Non si dica che la prima finalità pubblica del SC, la difesa alternativa non ha proposte politiche adeguate. Nel primo periodo di neanche un anno, il Comitato aveva elaborato più di trenta proposte, poi bloccate con la successiva (lunghissima) presidenza del Comitato, la quale dal 2003 ha sostenuto, con argomentazioni giuridiche molto discutibili, che il SC è solo solidarietà sociale. Oggi basterebbero poche proposte per incominciare a ottemperare alla legge 64/01 art. lett. a e così riformare in maniera pubblica questo cruciale settore di nuova politica:

– Stipulare con i SC.isti un contratto (temporaneo) che ponga chiare finalità pubbliche e che pertanto non sia anomalo.

– Nominare dei professionisti come consulenti per la difesa alternativa. L’attuale Ufficio Nazionale ha ben 29 consulenti (rispetto ai circa 100 impiegati); perché non nominare alcuni consulenti per la difesa alternativa, invece di nominare ancora una volta un Comitato di consulenza che, da solo, si è rivelato una anticamera senza sbocchi?

– Se anche nominare ancora una volta un tale Comitato, farlo dopo una consultazione pubblica in materia, eventualmente con una apposita Conferenza nazionale, o per lo meno con un convegno a cui invitare tutti gli esperti in materia.

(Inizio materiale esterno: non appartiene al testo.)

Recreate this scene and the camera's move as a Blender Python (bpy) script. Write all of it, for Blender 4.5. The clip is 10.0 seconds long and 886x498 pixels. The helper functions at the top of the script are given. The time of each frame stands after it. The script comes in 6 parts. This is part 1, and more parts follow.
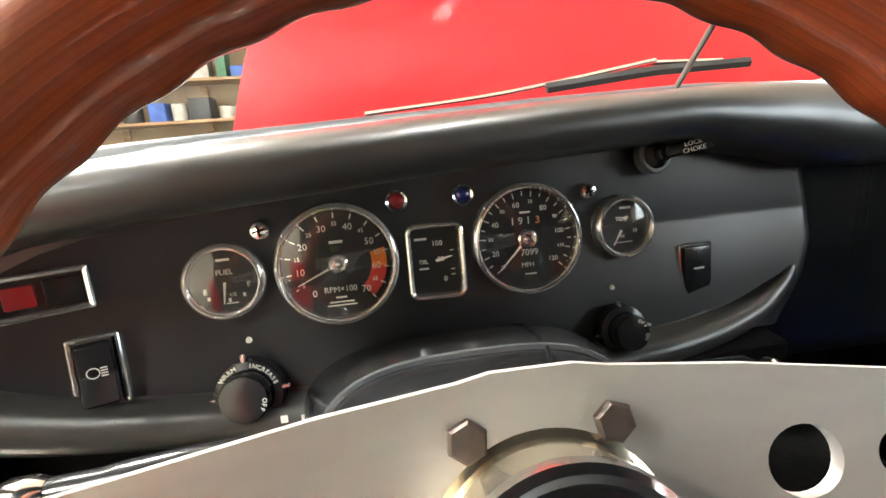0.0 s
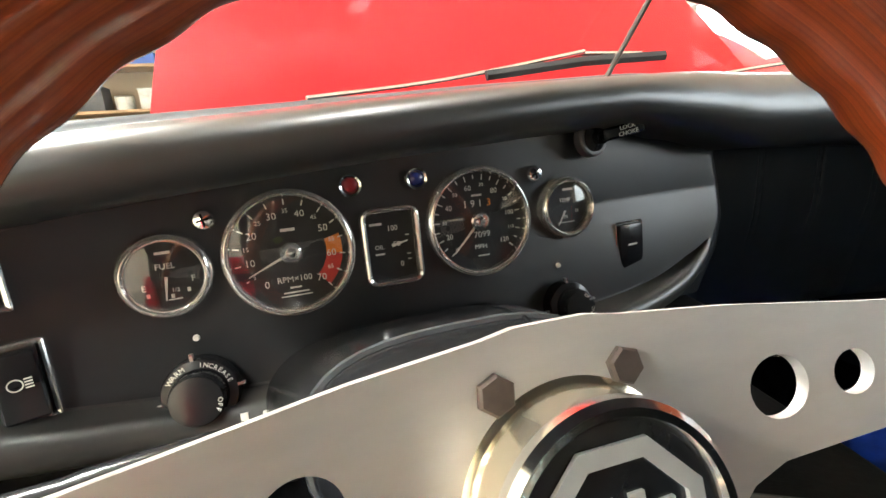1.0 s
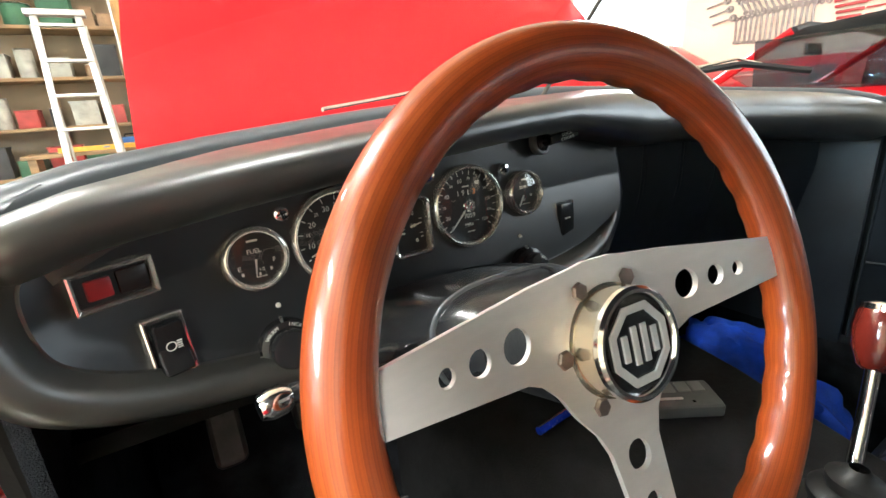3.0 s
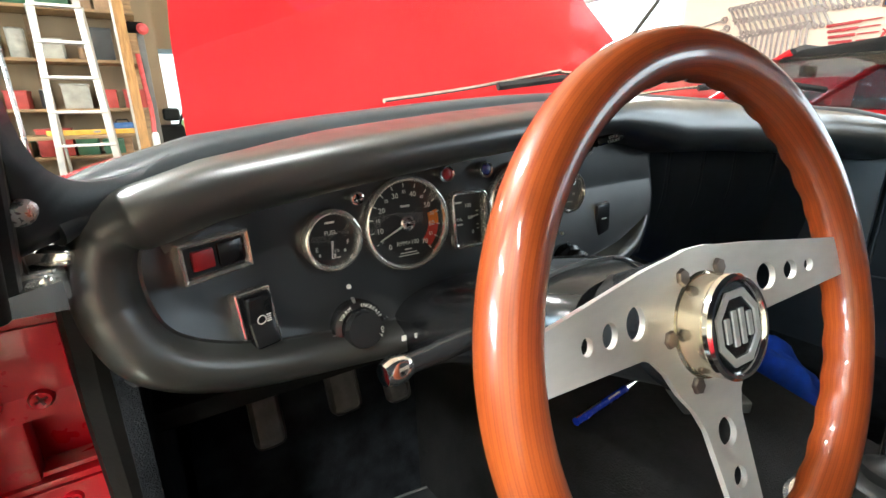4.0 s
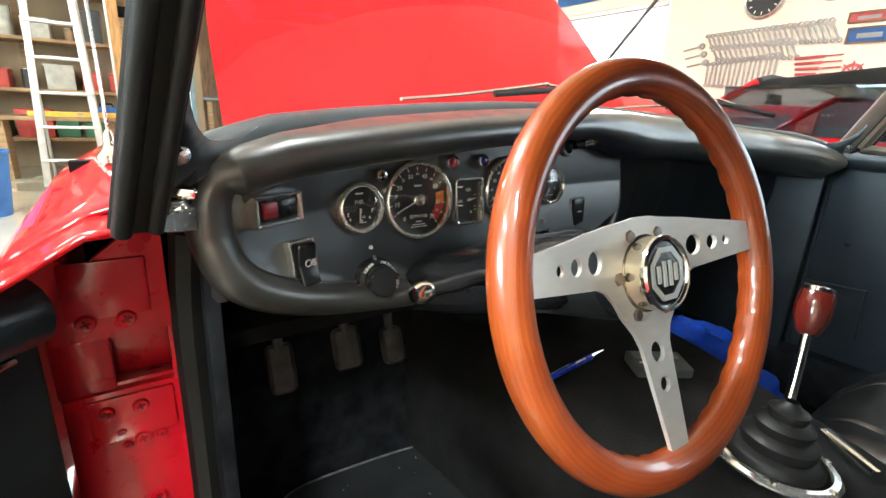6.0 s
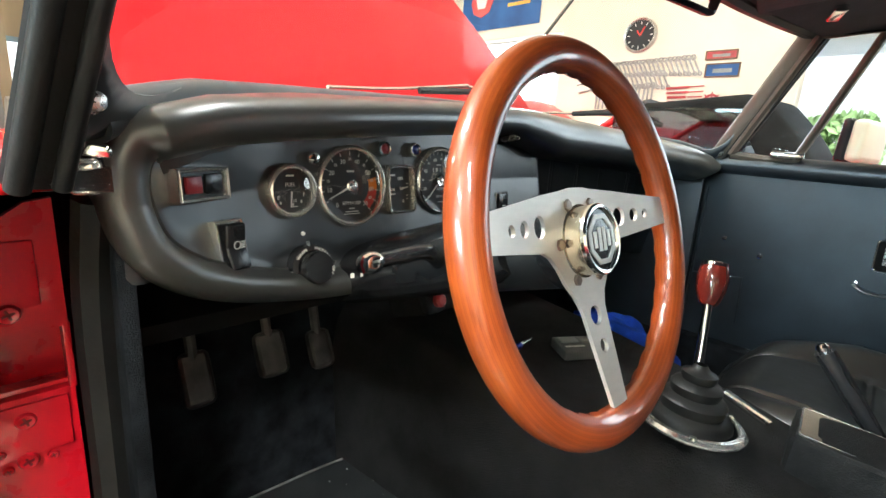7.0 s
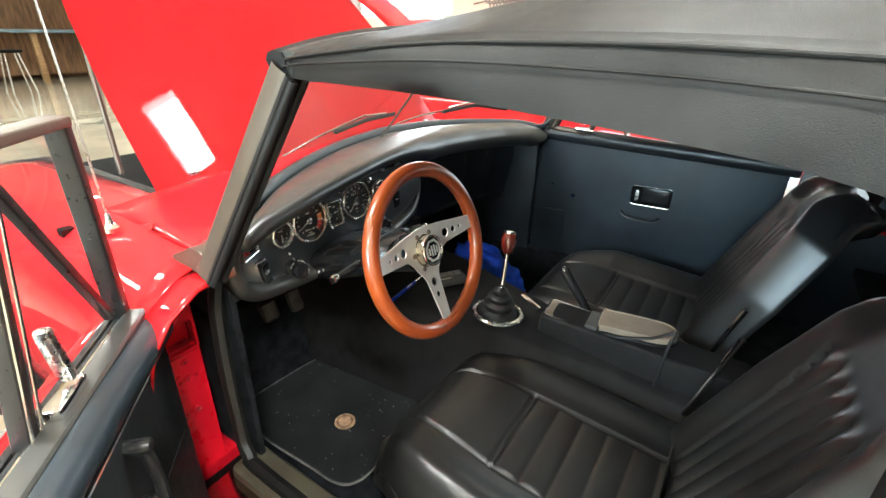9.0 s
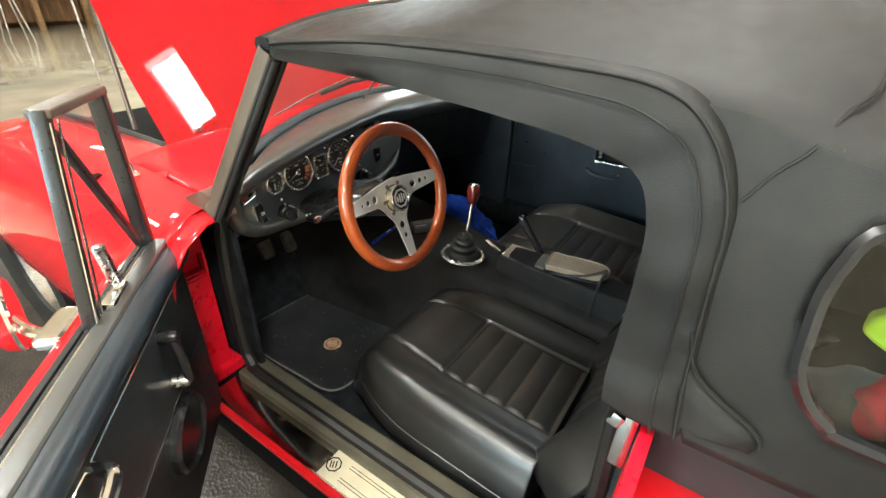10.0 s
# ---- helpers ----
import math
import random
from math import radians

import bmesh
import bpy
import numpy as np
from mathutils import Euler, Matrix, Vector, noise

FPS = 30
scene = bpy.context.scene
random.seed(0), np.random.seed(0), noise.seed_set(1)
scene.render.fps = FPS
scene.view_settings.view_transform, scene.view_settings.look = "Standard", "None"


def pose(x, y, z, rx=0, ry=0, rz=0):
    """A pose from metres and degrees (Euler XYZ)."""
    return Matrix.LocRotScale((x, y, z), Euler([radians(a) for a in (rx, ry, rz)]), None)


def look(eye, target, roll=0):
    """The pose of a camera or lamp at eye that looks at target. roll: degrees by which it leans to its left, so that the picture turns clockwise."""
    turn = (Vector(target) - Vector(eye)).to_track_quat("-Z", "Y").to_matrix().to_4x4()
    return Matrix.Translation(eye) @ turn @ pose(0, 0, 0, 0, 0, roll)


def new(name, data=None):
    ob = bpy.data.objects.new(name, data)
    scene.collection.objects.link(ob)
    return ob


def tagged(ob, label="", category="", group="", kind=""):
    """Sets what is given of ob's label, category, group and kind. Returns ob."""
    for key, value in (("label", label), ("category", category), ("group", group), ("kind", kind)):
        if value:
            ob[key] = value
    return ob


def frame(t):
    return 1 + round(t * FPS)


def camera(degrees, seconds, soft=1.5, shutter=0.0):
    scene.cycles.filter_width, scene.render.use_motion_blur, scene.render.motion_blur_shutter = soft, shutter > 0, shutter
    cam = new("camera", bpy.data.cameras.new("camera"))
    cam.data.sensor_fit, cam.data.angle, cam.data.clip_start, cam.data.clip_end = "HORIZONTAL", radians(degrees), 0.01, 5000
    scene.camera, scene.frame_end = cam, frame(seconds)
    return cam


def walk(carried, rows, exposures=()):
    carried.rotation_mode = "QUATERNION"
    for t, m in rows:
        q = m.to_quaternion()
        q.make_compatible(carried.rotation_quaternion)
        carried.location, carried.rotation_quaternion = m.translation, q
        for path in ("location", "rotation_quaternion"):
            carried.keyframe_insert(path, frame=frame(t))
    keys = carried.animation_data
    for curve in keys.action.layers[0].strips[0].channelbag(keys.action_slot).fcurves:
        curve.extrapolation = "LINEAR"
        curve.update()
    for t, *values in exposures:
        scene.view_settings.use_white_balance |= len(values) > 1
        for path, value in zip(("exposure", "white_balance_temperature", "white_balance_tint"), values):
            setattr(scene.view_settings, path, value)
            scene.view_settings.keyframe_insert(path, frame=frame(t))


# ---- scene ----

Sperimentare la difesa alternativa: con l’ONU. Perché cercare soluzioni provinciali, quando a livello internazionale da più di mezzo secolo l’ONU ha fatto esperienza di tutte le situazioni conflittuali nel mondo dove ha portato una autorevole proposta per la pace, anche senza armi? L’ONU prevede i Volontari dell’ONU, di livello inferiore rispetto al funzionariato. Il loro numero è limitato dalle scarse risorse assegnate all’ONU; ma il loro costo non è basso (40.mila $ l’anno per ciascun volontario ONU). In più la Carta dell’ONU richiede esplicitamente che tutti gli Stati gli forniscano parte delle loro truppe e del loro bilancio sulla difesa, senza che uno Stato l’abbia finora mai esaudita. Allora che l’UNSC incominci a versare all’ONU una somma specifica per un buon gruppo di Volontari dell’ONU, che inizino uno sperimentazione di difesa alternativa nel mondo assieme all’ONU. L’atto sarebbe molto significativo per incominciare per la prima volta al mondo a corrispondere alla richiesta della Carta dell’ONU, fornendo almeno personale non armato (quello che, si noti, gli è più connaturato); e nello stesso tempo, per iniziare ad attuare in concreto l’art. 11 della nostra Costituzione (“L’Italia ripudia la guerra”). Allora anche il pakistano che, avendo ricorso per essere stato escluso dal bando 2012 per il SC perché non italiano, Syed, potrebbe partecipare a questo Corpo di Volontari ONU.

Il tutto richiede decisioni di natura amministrativa, senza necessità di dover aspettare nuove leggi. Inoltre i costi totali sono molto bassi (2 milioni di euro?) rispetto ai 68 del 2012.

Forse l’obiettivo politico di questa attuazione di legge appare troppo grosso allo Stato e alle forze politiche attuali? Ma allora si convochi democraticamente una Conferenza Nazionale che discuta pubblicamente sul tema.

Il Ministro Riccardi è un operatore di pace cattolico che è famoso nel mondo per aver compiuto, ancor prima del 1989, più di una mediazione cruciale per la pace in vari Paesi del mondo (ad esempio tra una guerriglia sanguinosissima e l’autorità statale pro-Occidente in Mozambico). Chiediamo di mantenere la sua direzione per la pace nel mondo operando conseguentemente anche in questa nuova e grande responsabilità statale.


Drago Antonino, via P.C. Benvenuti 3, Calci, 56011, tel. 050 937493

Pres. Comitato Difesa civile non armata e nonviolenta dal marzo 2004 al genn. 2005, e dall’a.a. 2001-2 docente di “Difesa civile non armata e nonviolenta” nel corso di laurea di “Scienze per la Pace” della Università di Pisa.